> Information shown:
────

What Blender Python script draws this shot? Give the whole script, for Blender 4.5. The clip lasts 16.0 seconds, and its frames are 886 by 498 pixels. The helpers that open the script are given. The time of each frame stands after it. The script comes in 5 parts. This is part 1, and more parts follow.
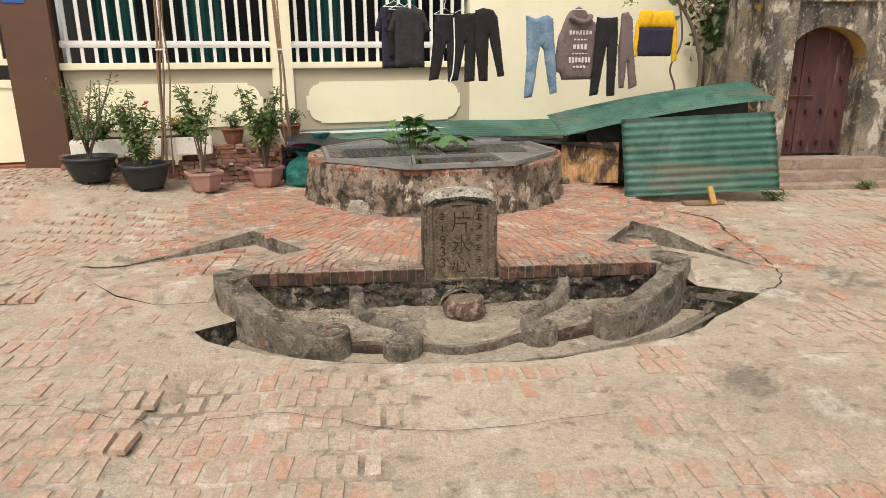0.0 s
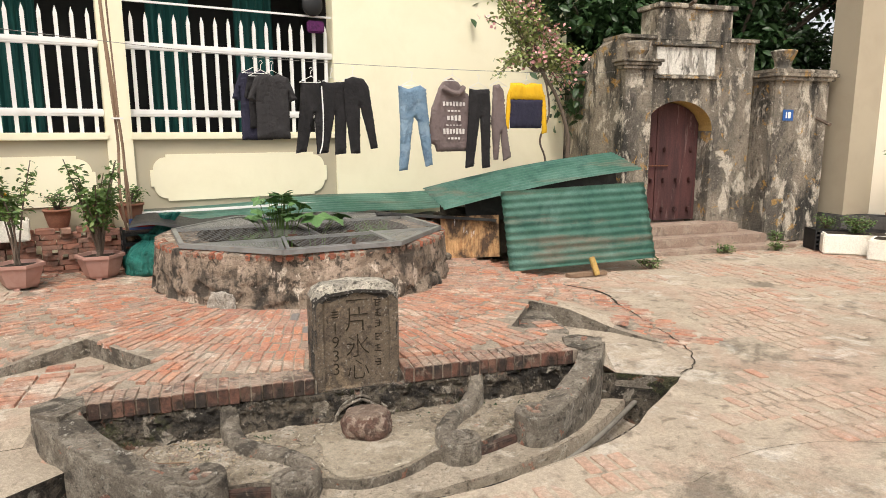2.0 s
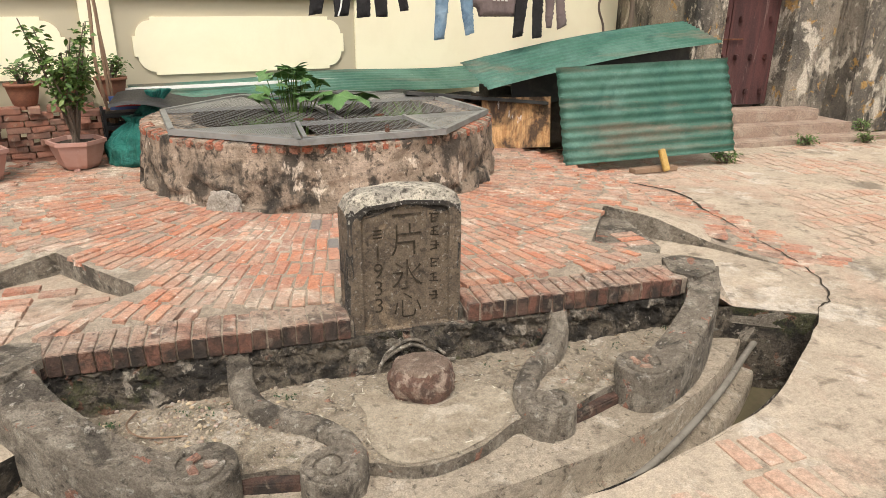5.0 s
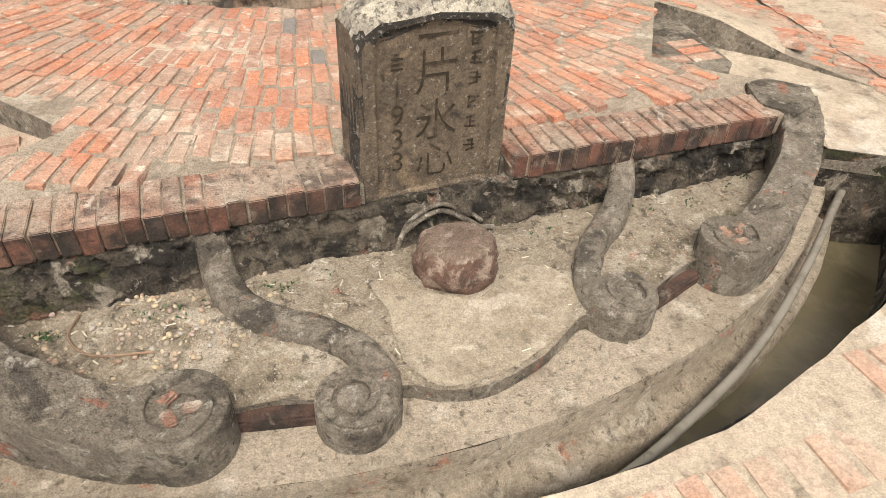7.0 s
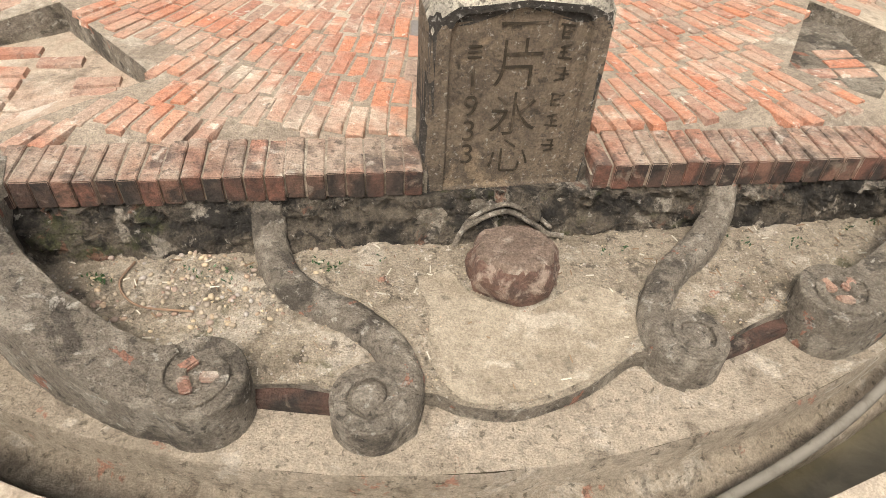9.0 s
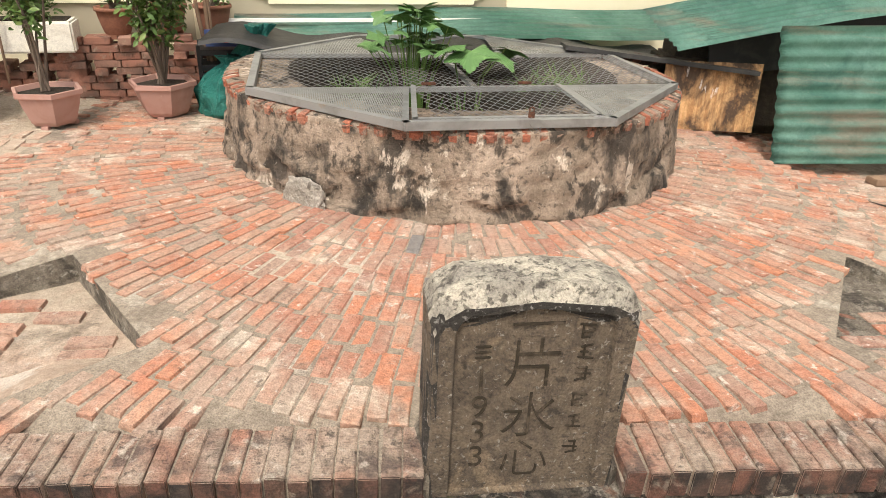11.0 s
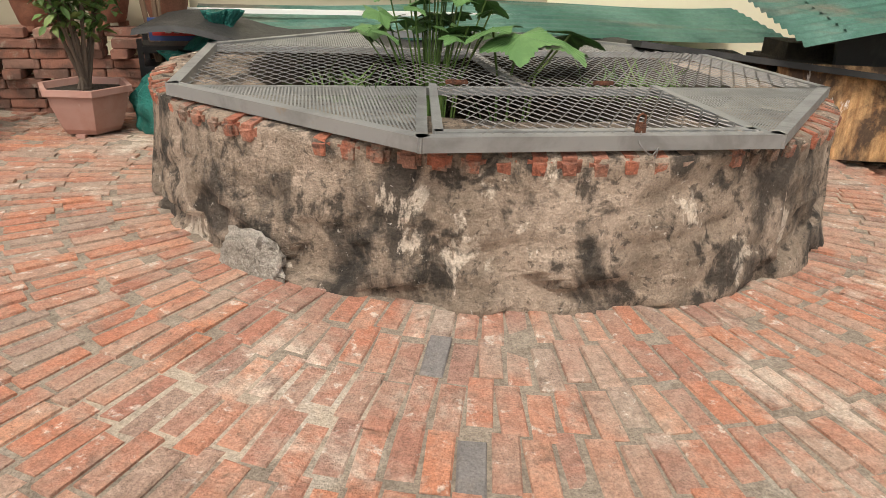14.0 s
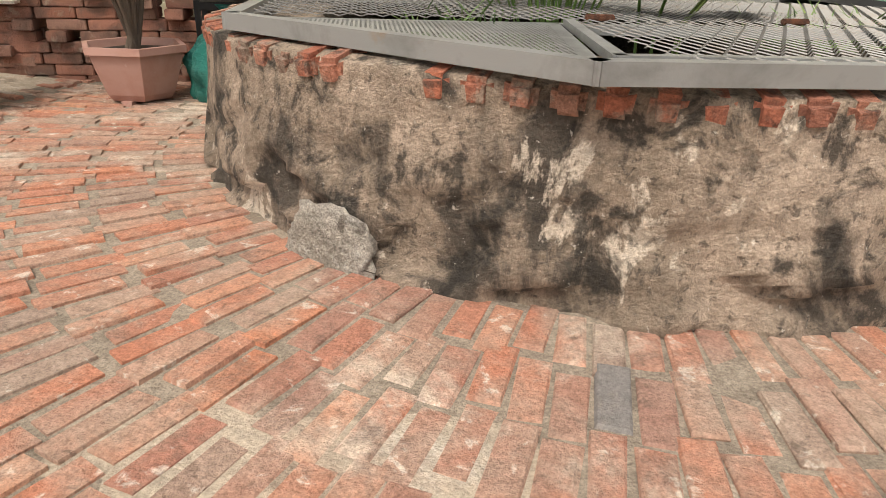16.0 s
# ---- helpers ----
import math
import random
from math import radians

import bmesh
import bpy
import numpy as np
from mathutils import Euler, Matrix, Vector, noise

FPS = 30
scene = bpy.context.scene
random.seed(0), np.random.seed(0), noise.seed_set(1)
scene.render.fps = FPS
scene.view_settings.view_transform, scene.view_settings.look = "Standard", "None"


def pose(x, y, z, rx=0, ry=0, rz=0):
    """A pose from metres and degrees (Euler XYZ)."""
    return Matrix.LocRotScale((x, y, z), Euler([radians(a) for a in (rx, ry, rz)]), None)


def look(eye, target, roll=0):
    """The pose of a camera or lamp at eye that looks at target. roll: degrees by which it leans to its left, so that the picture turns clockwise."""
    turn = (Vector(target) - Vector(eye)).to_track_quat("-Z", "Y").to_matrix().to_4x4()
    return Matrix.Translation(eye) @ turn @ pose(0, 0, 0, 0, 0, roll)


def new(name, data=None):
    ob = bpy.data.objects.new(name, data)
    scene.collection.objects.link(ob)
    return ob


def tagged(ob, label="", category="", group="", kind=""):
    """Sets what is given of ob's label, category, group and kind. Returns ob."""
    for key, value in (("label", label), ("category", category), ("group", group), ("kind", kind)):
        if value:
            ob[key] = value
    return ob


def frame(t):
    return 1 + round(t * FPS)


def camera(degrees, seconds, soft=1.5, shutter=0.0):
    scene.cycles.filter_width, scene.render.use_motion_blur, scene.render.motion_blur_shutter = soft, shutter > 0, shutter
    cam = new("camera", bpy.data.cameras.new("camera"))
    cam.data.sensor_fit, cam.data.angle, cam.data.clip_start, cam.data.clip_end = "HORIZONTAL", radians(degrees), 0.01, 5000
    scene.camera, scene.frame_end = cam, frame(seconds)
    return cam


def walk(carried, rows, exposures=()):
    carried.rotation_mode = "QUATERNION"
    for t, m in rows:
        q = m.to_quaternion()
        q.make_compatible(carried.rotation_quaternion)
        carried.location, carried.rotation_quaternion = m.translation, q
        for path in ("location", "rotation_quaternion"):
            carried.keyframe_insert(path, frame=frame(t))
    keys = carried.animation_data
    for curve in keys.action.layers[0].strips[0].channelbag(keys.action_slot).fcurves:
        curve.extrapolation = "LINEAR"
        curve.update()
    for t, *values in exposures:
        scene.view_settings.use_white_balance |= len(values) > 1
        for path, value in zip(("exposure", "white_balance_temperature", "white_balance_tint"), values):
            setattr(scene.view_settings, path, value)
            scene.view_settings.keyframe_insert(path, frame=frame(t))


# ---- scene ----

# the camera and its walk
cam = camera(67.8, 16.0, soft=0.6)
PATH = [
    (0, (-0.567, -5.030, 1.585), (-0.416, -3.110, 1.043), -0.4),
    (0.5, (-0.533, -4.796, 1.553), (-0.363, -2.894, 0.961), -0.9),
    (1, (-0.515, -4.513, 1.547), (-0.323, -2.582, 1.062), -1.1),
    (1.5, (-0.619, -4.337, 1.569), (-0.244, -2.424, 1.123), -0.1),
    (2, (-0.763, -4.213, 1.606), (-0.168, -2.336, 1.258), -0.2),
    (2.5, (-0.792, -4.162, 1.598), (-0.147, -2.296, 1.280), -0.1),
    (3, (-0.807, -4.072, 1.584), (-0.118, -2.229, 1.223), 0.7),
    (3.5, (-0.775, -3.836, 1.559), (-0.063, -2.004, 1.190), 0.5),
    (4, (-0.727, -3.558, 1.534), (-0.129, -1.703, 1.084), 0.2),
    (4.2, (-0.726, -3.441, 1.519), (-0.152, -1.595, 1.006), 0.2),
    (6.3, (-0.802, -2.206, 1.372), (-0.236, -0.585, 0.346), 0.6),
    (6.5, (-0.798, -2.117, 1.364), (-0.220, -0.559, 0.251), 1.0),
    (7, (-0.773, -1.980, 1.343), (-0.201, -0.541, 0.078), 2.9),
    (7.5, (-0.648, -1.894, 1.327), (-0.309, -0.441, -0.005), 2.3),
    (8, (-0.580, -1.867, 1.323), (-0.312, -0.455, -0.067), 2.7),
    (8.5, (-0.572, -1.867, 1.328), (-0.329, -0.463, -0.076), 3.2),
    (9, (-0.524, -1.850, 1.349), (-0.300, -0.396, -0.007), 3.5),
    (9.5, (-0.463, -1.798, 1.406), (-0.296, -0.237, 0.168), 2.5),
    (10, (-0.436, -1.676, 1.435), (-0.286, -0.030, 0.310), 2.5),
    (10.2, (-0.442, -1.600, 1.443), (-0.270, 0.076, 0.365), 3.0),
    (12.3, (-0.357, -1.387, 1.510), (-0.270, 0.492, 0.829), 1.6),
    (12.5, (-0.362, -1.364, 1.501), (-0.270, 0.518, 0.829), 1.6),
    (13, (-0.375, -1.067, 1.397), (-0.251, 0.795, 0.680), 2.0),
    (13.5, (-0.414, -0.431, 1.160), (-0.267, 1.412, 0.396), 2.7),
    (14, (-0.407, -0.015, 1.035), (-0.291, 1.808, 0.219), 2.5),
    (14.5, (-0.388, 0.218, 0.962), (-0.305, 2.025, 0.108), 1.8),
    (15, (-0.510, 0.397, 0.855), (-0.355, 2.163, -0.071), 3.3),
    (15.5, (-0.489, 0.482, 0.735), (-0.508, 2.276, -0.150), 1.5),
    (16, (-0.615, 0.552, 0.739), (-0.651, 2.375, -0.083), 1.9),
]
walk(cam, [(t, look(eye, target, roll)) for t, eye, target, roll in PATH],
     exposures=[(0.0, 0.42, 6950, 10), (2.0, 0.60, 6800, 10), (4.2, 0.64, 6800, 10), (6.5, 0.92, 7000, 10), (10.2, 0.98, 6950, 10), (12.5, 0.66, 6900, 10), (14.0, 0.58, 6900, 10), (16.0, 0.66, 7000, 10)])

# overcast daylight
world = bpy.data.worlds.new("world")
scene.world = world
world.use_nodes = True
wt = world.node_tree
sky = wt.nodes.new("ShaderNodeTexSky")
sky.sky_type = "NISHITA"
sky.sun_disc = False
sky.sun_elevation, sky.sun_rotation = radians(58), radians(200)
sky.dust_density = 4.0
soft_sky = wt.nodes.new("ShaderNodeHueSaturation")
soft_sky.inputs["Saturation"].default_value = 0.3
wt.links.new(sky.outputs[0], soft_sky.inputs["Color"])
wt.links.new(soft_sky.outputs[0], wt.nodes["Background"].inputs["Color"])
wt.nodes["Background"].inputs["Strength"].default_value = 0.15
sun = new("sun", bpy.data.lights.new("sun", "SUN"))
sun.data.energy, sun.data.angle, sun.data.color = 1.3, radians(14), (1.0, 0.95, 0.87)
sun.matrix_world = look((-2.0, -5.0, 9.0), (0, 0, 0))

# ---- materials ----
def nodes_of(name):
    m = bpy.data.materials.new(name)
    m.use_nodes = True
    return m, m.node_tree, m.node_tree.nodes["Principled BSDF"]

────

> Aim of the task: Working from the material above, transcribe it exactly while omitting pictures.

> Expected answer:
What Blender Python script draws this shot? Give the whole script, for Blender 4.5. The clip lasts 16.0 seconds, and its frames are 886 by 498 pixels. The helpers that open the script are given. The time of each frame stands after it. The script comes in 5 parts. This is part 1, and more parts follow.
0.0 s
2.0 s
5.0 s
7.0 s
9.0 s
11.0 s
14.0 s
16.0 s
# ---- helpers ----
import math
import random
from math import radians

import bmesh
import bpy
import numpy as np
from mathutils import Euler, Matrix, Vector, noise

FPS = 30
scene = bpy.context.scene
random.seed(0), np.random.seed(0), noise.seed_set(1)
scene.render.fps = FPS
scene.view_settings.view_transform, scene.view_settings.look = "Standard", "None"


def pose(x, y, z, rx=0, ry=0, rz=0):
    """A pose from metres and degrees (Euler XYZ)."""
    return Matrix.LocRotScale((x, y, z), Euler([radians(a) for a in (rx, ry, rz)]), None)


def look(eye, target, roll=0):
    """The pose of a camera or lamp at eye that looks at target. roll: degrees by which it leans to its left, so that the picture turns clockwise."""
    turn = (Vector(target) - Vector(eye)).to_track_quat("-Z", "Y").to_matrix().to_4x4()
    return Matrix.Translation(eye) @ turn @ pose(0, 0, 0, 0, 0, roll)


def new(name, data=None):
    ob = bpy.data.objects.new(name, data)
    scene.collection.objects.link(ob)
    return ob


def tagged(ob, label="", category="", group="", kind=""):
    """Sets what is given of ob's label, category, group and kind. Returns ob."""
    for key, value in (("label", label), ("category", category), ("group", group), ("kind", kind)):
        if value:
            ob[key] = value
    return ob


def frame(t):
    return 1 + round(t * FPS)


def camera(degrees, seconds, soft=1.5, shutter=0.0):
    scene.cycles.filter_width, scene.render.use_motion_blur, scene.render.motion_blur_shutter = soft, shutter > 0, shutter
    cam = new("camera", bpy.data.cameras.new("camera"))
    cam.data.sensor_fit, cam.data.angle, cam.data.clip_start, cam.data.clip_end = "HORIZONTAL", radians(degrees), 0.01, 5000
    scene.camera, scene.frame_end = cam, frame(seconds)
    return cam


def walk(carried, rows, exposures=()):
    carried.rotation_mode = "QUATERNION"
    for t, m in rows:
        q = m.to_quaternion()
        q.make_compatible(carried.rotation_quaternion)
        carried.location, carried.rotation_quaternion = m.translation, q
        for path in ("location", "rotation_quaternion"):
            carried.keyframe_insert(path, frame=frame(t))
    keys = carried.animation_data
    for curve in keys.action.layers[0].strips[0].channelbag(keys.action_slot).fcurves:
        curve.extrapolation = "LINEAR"
        curve.update()
    for t, *values in exposures:
        scene.view_settings.use_white_balance |= len(values) > 1
        for path, value in zip(("exposure", "white_balance_temperature", "white_balance_tint"), values):
            setattr(scene.view_settings, path, value)
            scene.view_settings.keyframe_insert(path, frame=frame(t))


# ---- scene ----

# the camera and its walk
cam = camera(67.8, 16.0, soft=0.6)
PATH = [
    (0, (-0.567, -5.030, 1.585), (-0.416, -3.110, 1.043), -0.4),
    (0.5, (-0.533, -4.796, 1.553), (-0.363, -2.894, 0.961), -0.9),
    (1, (-0.515, -4.513, 1.547), (-0.323, -2.582, 1.062), -1.1),
    (1.5, (-0.619, -4.337, 1.569), (-0.244, -2.424, 1.123), -0.1),
    (2, (-0.763, -4.213, 1.606), (-0.168, -2.336, 1.258), -0.2),
    (2.5, (-0.792, -4.162, 1.598), (-0.147, -2.296, 1.280), -0.1),
    (3, (-0.807, -4.072, 1.584), (-0.118, -2.229, 1.223), 0.7),
    (3.5, (-0.775, -3.836, 1.559), (-0.063, -2.004, 1.190), 0.5),
    (4, (-0.727, -3.558, 1.534), (-0.129, -1.703, 1.084), 0.2),
    (4.2, (-0.726, -3.441, 1.519), (-0.152, -1.595, 1.006), 0.2),
    (6.3, (-0.802, -2.206, 1.372), (-0.236, -0.585, 0.346), 0.6),
    (6.5, (-0.798, -2.117, 1.364), (-0.220, -0.559, 0.251), 1.0),
    (7, (-0.773, -1.980, 1.343), (-0.201, -0.541, 0.078), 2.9),
    (7.5, (-0.648, -1.894, 1.327), (-0.309, -0.441, -0.005), 2.3),
    (8, (-0.580, -1.867, 1.323), (-0.312, -0.455, -0.067), 2.7),
    (8.5, (-0.572, -1.867, 1.328), (-0.329, -0.463, -0.076), 3.2),
    (9, (-0.524, -1.850, 1.349), (-0.300, -0.396, -0.007), 3.5),
    (9.5, (-0.463, -1.798, 1.406), (-0.296, -0.237, 0.168), 2.5),
    (10, (-0.436, -1.676, 1.435), (-0.286, -0.030, 0.310), 2.5),
    (10.2, (-0.442, -1.600, 1.443), (-0.270, 0.076, 0.365), 3.0),
    (12.3, (-0.357, -1.387, 1.510), (-0.270, 0.492, 0.829), 1.6),
    (12.5, (-0.362, -1.364, 1.501), (-0.270, 0.518, 0.829), 1.6),
    (13, (-0.375, -1.067, 1.397), (-0.251, 0.795, 0.680), 2.0),
    (13.5, (-0.414, -0.431, 1.160), (-0.267, 1.412, 0.396), 2.7),
    (14, (-0.407, -0.015, 1.035), (-0.291, 1.808, 0.219), 2.5),
    (14.5, (-0.388, 0.218, 0.962), (-0.305, 2.025, 0.108), 1.8),
    (15, (-0.510, 0.397, 0.855), (-0.355, 2.163, -0.071), 3.3),
    (15.5, (-0.489, 0.482, 0.735), (-0.508, 2.276, -0.150), 1.5),
    (16, (-0.615, 0.552, 0.739), (-0.651, 2.375, -0.083), 1.9),
]
walk(cam, [(t, look(eye, target, roll)) for t, eye, target, roll in PATH],
     exposures=[(0.0, 0.42, 6950, 10), (2.0, 0.60, 6800, 10), (4.2, 0.64, 6800, 10), (6.5, 0.92, 7000, 10), (10.2, 0.98, 6950, 10), (12.5, 0.66, 6900, 10), (14.0, 0.58, 6900, 10), (16.0, 0.66, 7000, 10)])

# overcast daylight
world = bpy.data.worlds.new("world")
scene.world = world
world.use_nodes = True
wt = world.node_tree
sky = wt.nodes.new("ShaderNodeTexSky")
sky.sky_type = "NISHITA"
sky.sun_disc = False
sky.sun_elevation, sky.sun_rotation = radians(58), radians(200)
sky.dust_density = 4.0
soft_sky = wt.nodes.new("ShaderNodeHueSaturation")
soft_sky.inputs["Saturation"].default_value = 0.3
wt.links.new(sky.outputs[0], soft_sky.inputs["Color"])
wt.links.new(soft_sky.outputs[0], wt.nodes["Background"].inputs["Color"])
wt.nodes["Background"].inputs["Strength"].default_value = 0.15
sun = new("sun", bpy.data.lights.new("sun", "SUN"))
sun.data.energy, sun.data.angle, sun.data.color = 1.3, radians(14), (1.0, 0.95, 0.87)
sun.matrix_world = look((-2.0, -5.0, 9.0), (0, 0, 0))

# ---- materials ----
def nodes_of(name):
    m = bpy.data.materials.new(name)
    m.use_nodes = True
    return m, m.node_tree, m.node_tree.nodes["Principled BSDF"]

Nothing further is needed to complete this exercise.